Las carmelitas prometemos vivir imitando a la Virgen María y este es el misterio que no solo imitamos, sino del que somos participes con ella: Nuestra virginidad engendra vida, vida de gracia, dones de Dios para la humanidad. Dice el salmo 44: “…olvida tu pueblo y la casa paterna, prendado esta el Rey de tu belleza, póstrate ante él, que es tu Señor, y en lugar de padres tendrás hijos”. Estos versos resumen perfectamente la vivencia de la vocación de una monja. Le abrimos a Dios el corazón, así como María abrió su seno, para ser Madres.

Madres para la Iglesia…

Todo lo hacemos por la Iglesia, instrumento de Dios para la salvación de la humanidad.

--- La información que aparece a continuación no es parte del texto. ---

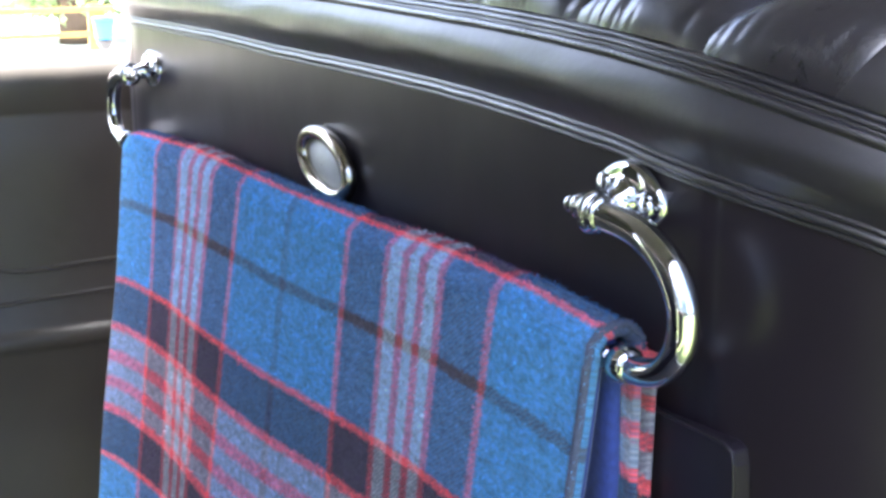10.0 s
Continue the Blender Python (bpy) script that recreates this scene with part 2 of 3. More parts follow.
def part(name, me, material, parent=None, label="", kind=""):
    """One mesh object under a thing or a part; the mesh is in world coordinates of an unrotated parent chain."""
    if isinstance(me, bmesh.types.BMesh):
        bm, me = me, bpy.data.meshes.new(name)
        bm.to_mesh(me)
        bm.free()
    me.name = name
    if material and not me.materials:
        me.materials.append(material)
    ob = new(name, me)
    if parent:
        ob.parent = parent
        up = Vector((0, 0, 0))
        q = parent
        while q:
            up += q.location
            q = q.parent
        ob.location = -up if parent.type == "EMPTY" or parent.location.length > 0 else (0, 0, 0)
    return tagged(ob, label, kind=kind)


def grid(pts, name="grid", closed_u=False, closed_v=False, uvs=None, cap=False):
    """Mesh from a rows x columns array of points."""
    pts = np.asarray(pts, float)
    r, c = pts.shape[:2]
    faces = []
    for i in range(r if closed_u else r - 1):
        for j in range(c if closed_v else c - 1):
            a, b2 = i * c + j, i * c + (j + 1) % c
            d, e = ((i + 1) % r) * c + j, ((i + 1) % r) * c + (j + 1) % c
            faces.append((a, b2, e, d))
    if cap:
        faces.append(tuple(range(c))[::-1])
        faces.append(tuple((r - 1) * c + j for j in range(c)))
    return mesh_of(name, pts.reshape(-1, 3), faces, uvs=None if uvs is None else np.asarray(uvs).reshape(-1, 2))


def spline(points, n):
    """n points of a smooth curve through the points."""
    p = np.asarray(points, float)
    t = np.r_[0, np.cumsum(np.linalg.norm(np.diff(p, axis=0), axis=1) ** 0.5)]
    s = np.linspace(0, t[-1], n)
    m = np.gradient(p, t, axis=0)
    i = np.clip(np.searchsorted(t, s, side="right") - 1, 0, len(t) - 2)
    h = (t[i + 1] - t[i])[:, None]
    q = ((s - t[i])[:, None]) / h
    return (2 * q**3 - 3 * q**2 + 1) * p[i] + (q**3 - 2 * q**2 + q) * h * m[i] + (-2 * q**3 + 3 * q**2) * p[i + 1] + (q**3 - q**2) * h * m[i + 1]


def tube(path, radius, sides=14, name="tube", closed=False, flat=1.0, ref=(0, 0, 1)):
    """Round bar along a path, with one radius or one a point."""
    p = np.asarray(path, float)
    n = len(p)
    rad = np.broadcast_to(np.asarray(radius, float), (n,))
    d = np.roll(p, -1, 0) - np.roll(p, 1, 0) if closed else np.gradient(p, axis=0)
    d /= np.linalg.norm(d, axis=1, keepdims=True)
    a = np.cross(d, ref)
    weak = np.linalg.norm(a, axis=1) < 0.05
    a[weak] = np.cross(d[weak], (0, 1, 0.01))
    a /= np.linalg.norm(a, axis=1, keepdims=True)
    b2 = np.cross(a, d)
    th = np.linspace(0, 2 * np.pi, sides, endpoint=False)
    pts = p[:, None] + rad[:, None, None] * (np.cos(th)[None, :, None] * a[:, None] + flat * np.sin(th)[None, :, None] * b2[:, None])
    return grid(pts, name, closed_u=closed, closed_v=True, cap=not closed)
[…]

Madres por medio de la Iglesia y para la Iglesia. Cuando Santa Teresita del Niño Jesús quiso encontrar su vocación concreta, leyendo las cartas de San Pablo recibió del Espíritu Santo una revelación maravillosa acerca de nuestra vida: “La caridad me dio la clave de mi vocación. Comprendí que si la Iglesia tenía un cuerpo, compuesto por varios miembros, no podía faltarle el mas necesario, el mas noble de ellos. Comprendí que la Iglesia tenía un corazón, y que este estaba ardiendo de amor…comprendí que el amor encerraba todas las vocaciones, que el amor lo era todo, que el amor abarca todos los tiempos y lugares. ¡Al fin he encontrado mi vocación! ¡Mi vocación es el amor! En el corazón de la Iglesia, mi Madre, yo seré el amor…Así lo seré todo…” (Ms B 3v)

Las monjas contemplativas no nos vemos, estamos ocultas como las raíces de un árbol, pero nuestra misión llena de la sabia de la gracia los demás miembros del cuerpo,  somo canales por donde pasa el amor de Dios.

Por fin, concluyo…

Todo lo que he dicho, es la gran alegría por la que mi alma glorifica a Dios, porque me ama y me hace participe de su vida “he encontrado mi cielo en la tierra, pues el cielo es Dios y Dios esta en mi alma” (Isabel de la Trinidad). Esta en mi alma por su gracia, pero no pasivamente…sino como siempre, creando. Me ha invitado colaborar en la construcción del reino, como a los discípulos. Es mi gran felicidad, vivir con el, vivir para el y trabajar con amor para todos, “porque ha mirado mi pequeñez y hace obras grandes por mi”.

 Hna. María Teresa de los Ángeles O.C.D.